Inserindo o problema num contexto mais amplo, o Papa exortou os membros da Igreja a "reconhecer e enfrentar o problema dos abusos sexuais no contexto eclesiástico" para oferecer uma orientação aos demais, "já que essa praga se encontra também em cada setor da sociedade".
- "(As crianças) Devem ser poupadas das manifestações degradantes e da manipulação crua da sexualidade tão prevalescente (na sociedade).
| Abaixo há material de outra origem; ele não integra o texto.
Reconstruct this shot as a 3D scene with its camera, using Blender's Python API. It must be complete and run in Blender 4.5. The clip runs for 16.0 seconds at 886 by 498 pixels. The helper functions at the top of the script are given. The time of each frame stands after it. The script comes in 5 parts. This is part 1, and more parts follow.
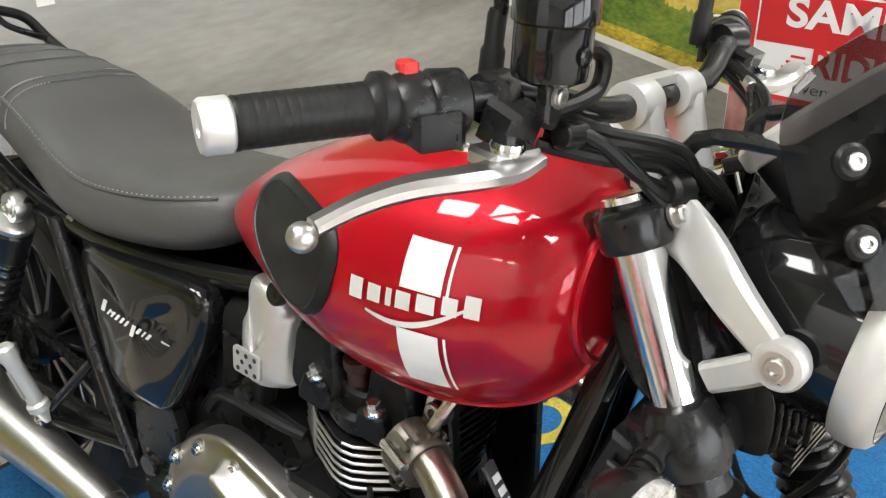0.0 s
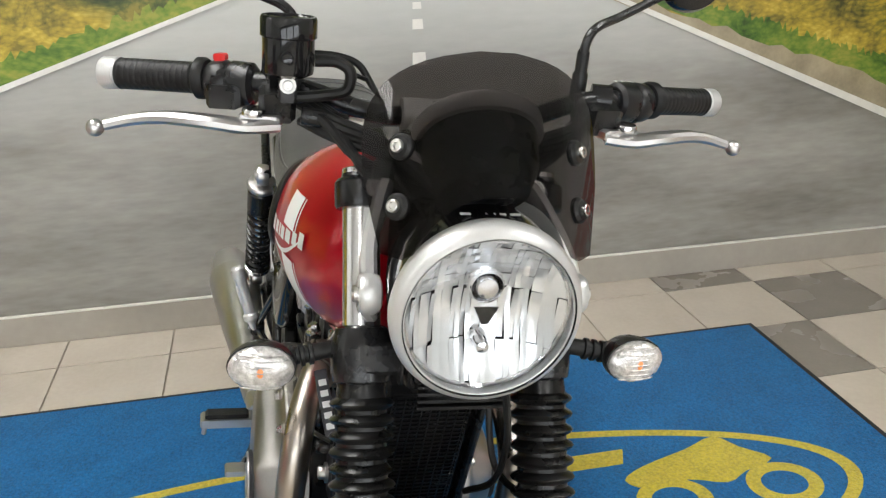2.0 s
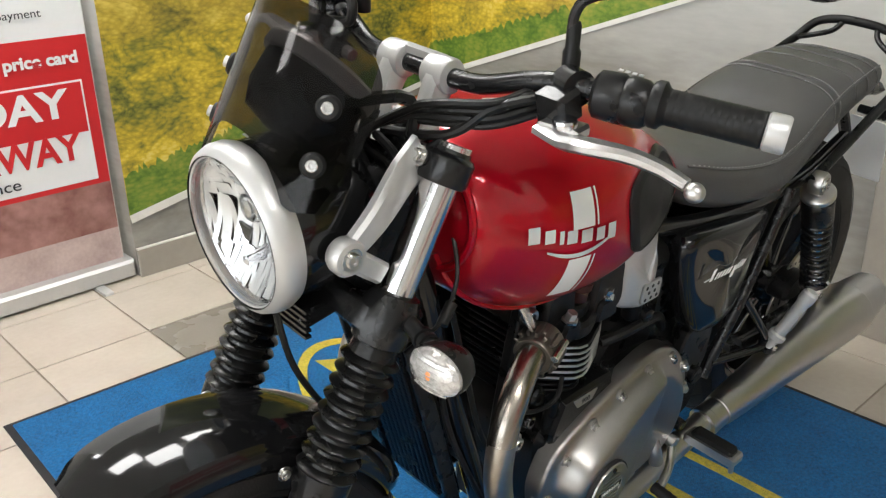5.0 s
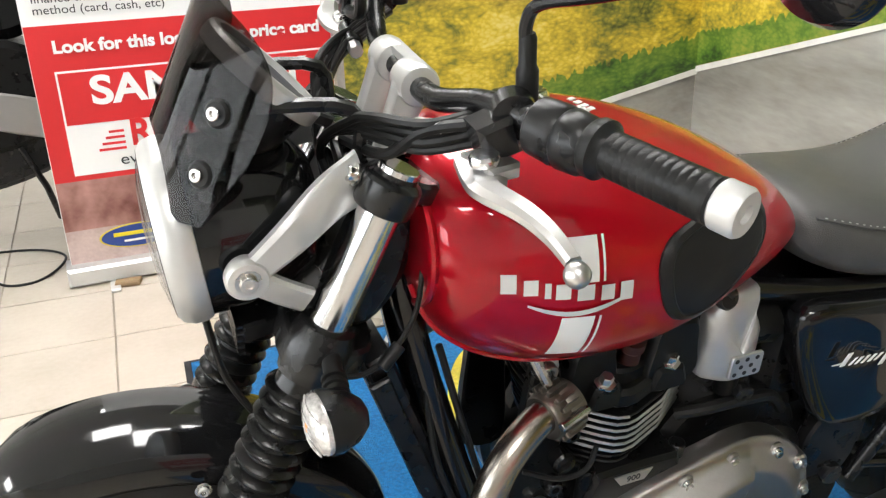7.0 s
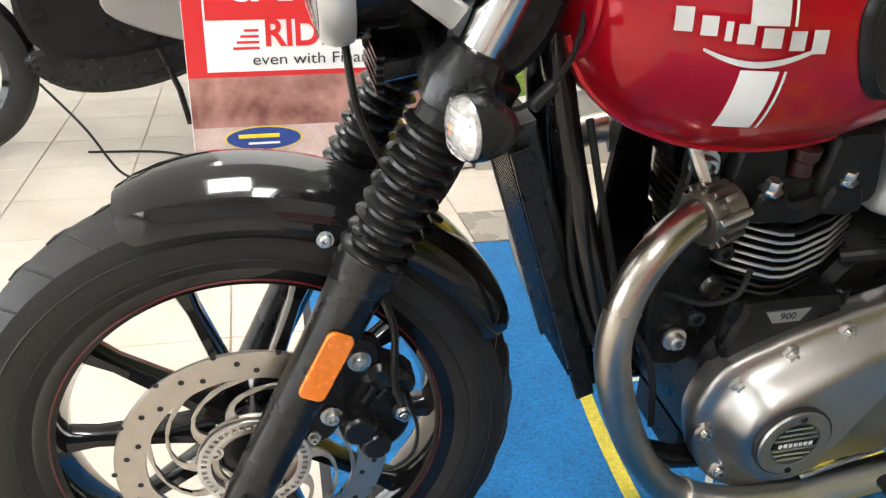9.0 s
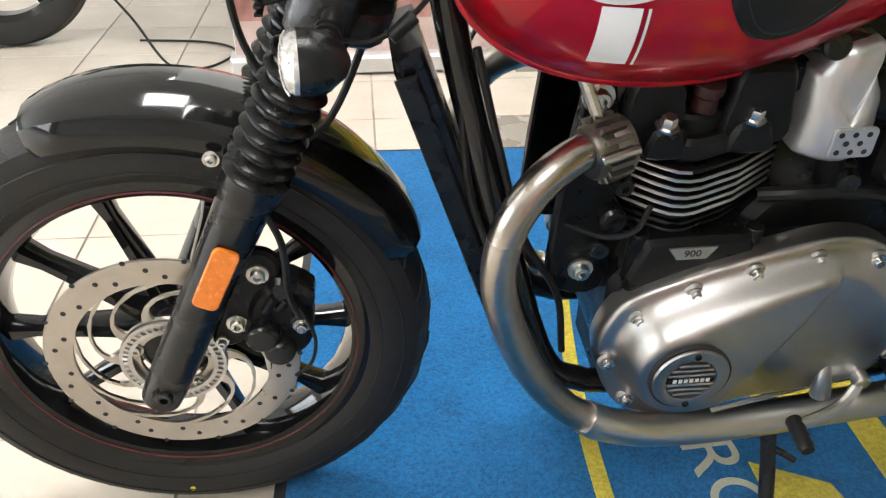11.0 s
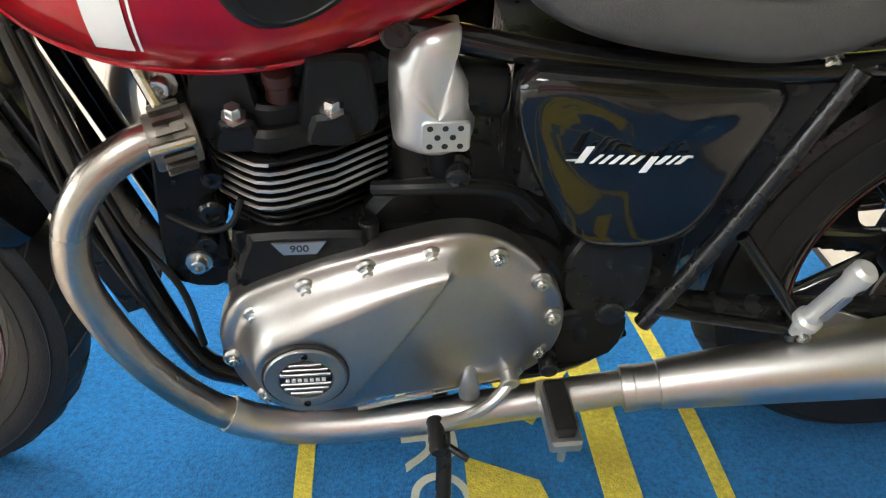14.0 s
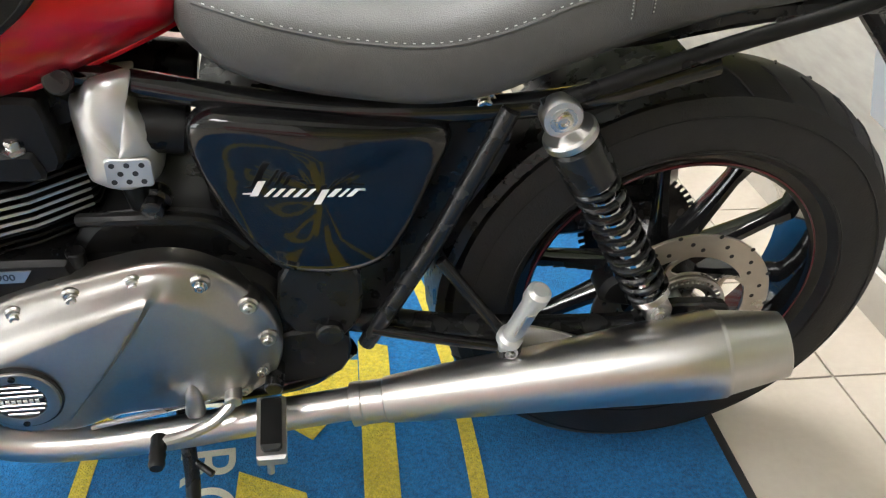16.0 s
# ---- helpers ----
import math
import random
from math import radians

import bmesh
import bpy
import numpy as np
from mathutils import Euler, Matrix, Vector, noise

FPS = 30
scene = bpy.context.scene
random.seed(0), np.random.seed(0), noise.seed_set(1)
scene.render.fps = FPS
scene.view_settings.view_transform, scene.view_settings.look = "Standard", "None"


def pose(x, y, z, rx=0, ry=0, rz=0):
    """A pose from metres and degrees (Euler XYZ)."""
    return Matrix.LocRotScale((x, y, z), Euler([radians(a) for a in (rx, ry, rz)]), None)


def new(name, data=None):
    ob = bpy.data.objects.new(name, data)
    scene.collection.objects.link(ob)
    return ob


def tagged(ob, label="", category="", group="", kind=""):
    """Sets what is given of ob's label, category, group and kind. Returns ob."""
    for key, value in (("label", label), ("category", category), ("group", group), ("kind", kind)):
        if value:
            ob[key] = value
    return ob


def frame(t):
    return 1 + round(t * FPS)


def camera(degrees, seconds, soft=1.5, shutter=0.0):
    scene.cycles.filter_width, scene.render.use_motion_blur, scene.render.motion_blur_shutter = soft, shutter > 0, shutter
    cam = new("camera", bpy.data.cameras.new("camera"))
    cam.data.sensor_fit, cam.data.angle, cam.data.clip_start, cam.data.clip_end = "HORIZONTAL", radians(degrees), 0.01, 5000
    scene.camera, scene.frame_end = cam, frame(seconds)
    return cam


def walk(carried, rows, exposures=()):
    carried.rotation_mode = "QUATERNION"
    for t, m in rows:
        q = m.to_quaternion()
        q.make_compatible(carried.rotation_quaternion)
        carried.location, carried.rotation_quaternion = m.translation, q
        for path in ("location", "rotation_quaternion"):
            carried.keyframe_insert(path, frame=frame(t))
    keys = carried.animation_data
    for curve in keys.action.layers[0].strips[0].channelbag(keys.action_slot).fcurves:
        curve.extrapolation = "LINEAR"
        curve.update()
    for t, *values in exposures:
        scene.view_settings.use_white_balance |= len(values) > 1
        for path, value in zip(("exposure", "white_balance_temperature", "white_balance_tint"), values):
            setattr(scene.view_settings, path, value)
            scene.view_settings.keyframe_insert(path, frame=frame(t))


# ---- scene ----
cam = camera(53.84, 16.0, soft=1.3)
# seconds, place in metres, turn in degrees
PATH = [
    (0.0, 1.4019, -0.5255, 1.2565, 61.227, 1.443, 39.607),
    (0.5, 1.5800, -0.4744, 1.2545, 62.879, 2.138, 50.435),
    (1.0, 1.7893, -0.3951, 1.2670, 66.398, 2.443, 62.332),
    (1.5, 1.9799, -0.2648, 1.2618, 68.376, 2.414, 69.699),
    (2.0, 2.0311, -0.0872, 1.2162, 69.294, 2.202, 76.402),
    (2.5, 2.0863, 0.0832, 1.2114, 70.277, 2.187, 86.947),
    (3.0, 2.1220, 0.2469, 1.2249, 70.929, 2.008, 98.366),
    (3.5, 2.0421, 0.4417, 1.2010, 71.702, 1.583, 108.887),
    (4.0, 1.9596, 0.6262, 1.1899, 71.019, 1.452, 118.624),
    (4.2, 1.9283, 0.6881, 1.1902, 70.176, 1.348, 122.139),
    (6.3, 1.4344, 0.9386, 1.1783, 66.793, 1.167, 152.384),
    (6.5, 1.4008, 0.9367, 1.1804, 66.851, 1.214, 154.314),
    (7.0, 1.3642, 0.9419, 1.1817, 66.661, 1.303, 157.693),
    (7.5, 1.3503, 0.9390, 1.1636, 66.296, 1.181, 158.932),
    (8.0, 1.3579, 0.9242, 1.0683, 66.423, 0.531, 160.023),
    (8.3, 1.3660, 0.9157, 1.0134, 65.593, -0.295, 161.272),
    (8.5, 1.4000, 0.9099, 0.9580, 67.032, -0.414, 160.592),
    (8.7, 1.4129, 0.9250, 0.9266, 67.224, -0.573, 162.680),
    (10.8, 1.2384, 0.9930, 0.9602, 60.177, -1.062, 172.353),
    (11.0, 1.1989, 0.9903, 0.9689, 59.559, -0.533, 172.958),
    (11.5, 1.1257, 0.9783, 0.9773, 58.857, 0.875, 174.410),
    (12.0, 1.0719, 0.9543, 0.9708, 58.547, -0.438, 172.221),
    (12.5, 1.0063, 0.9546, 0.9717, 58.191, -1.034, 171.739),
    (13.0, 0.9607, 0.9562, 0.9721, 57.676, -0.262, 173.378),
    (13.5, 0.8728, 0.9777, 0.9758, 57.397, -0.959, 173.123),
    (14.0, 0.7731, 0.9930, 0.9772, 57.606, -1.589, 173.090),
    (14.5, 0.6847, 1.0135, 0.9931, 57.512, -2.307, 173.095),
    (15.0, 0.5919, 1.0526, 1.0025, 58.040, -2.554, 173.263),
    (15.5, 0.5208, 1.0761, 1.0143, 58.463, -2.752, 173.063),
    (16.0, 0.4809, 1.0888, 1.0351, 58.725, -2.223, 170.859),
]
walk(cam, [(t, pose(*row)) for t, *row in PATH],
     exposures=[(0.0, -0.15), (0.5, -0.11), (1.0, -0.10), (1.5, -0.44), (2.0, -0.57), (3.5, -0.67), (4.2, -0.68), (6.3, -0.12), (8.0, -0.15), (8.7, 0.10), (11.0, 0.04), (12.0, 0.20), (13.5, 0.40), (14.5, 0.27), (16.0, 0.28)])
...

Horas antes do discurso para os bispos, os americanos que andam descontentes com a guerra no Iraque ficaram decepcionados pelo fato de o Papa não ter manifestado, em público, o seu desagrado em relação ao conflito, durante o seu curto discurso ontem de manhã na Casa Branca. Mas ao mesmo tempo, os que aguardavam ansiosos por uma firme reafirmação do Pontífice contra o aborto, o casamento gay e as pesquisas com células-tronco também ficaram desapontados.
Tanto ele quanto o presidente George W. Bush, que o recebeu diante de 13.500 convidados aglomerados no jardim da Casa Branca sob o sol, evitaram tocar em assuntos polêmicos. A cerimônia, iniciada com um toque de trombetas, uma salva de 21 tiros de canhão, e o canto suave de uma soprano, foi nutrida mais por simbolismo do que por substância.
Papa ressalta "sociedade pluralista" americana
Bush agradeceu ao Papa "pela orientação espiritual e moral que oferece a toda a família humana". O Pontífice respondeu à altura: disse que vinha "como um amigo, um pregador do Evangelho, com grande respeito por essa vasta e pluralista sociedade". Ao final, enquanto o visitante respondia com as mãos os acenos, a platéia - incentivada por um mestre de cerimônias anônimo - irrompeu a cantar "Parabéns a você", enquanto Bush e a primeira-dama Laura lhe apresentavam um bolo comemorativo de seus 81 anos, completados ontem.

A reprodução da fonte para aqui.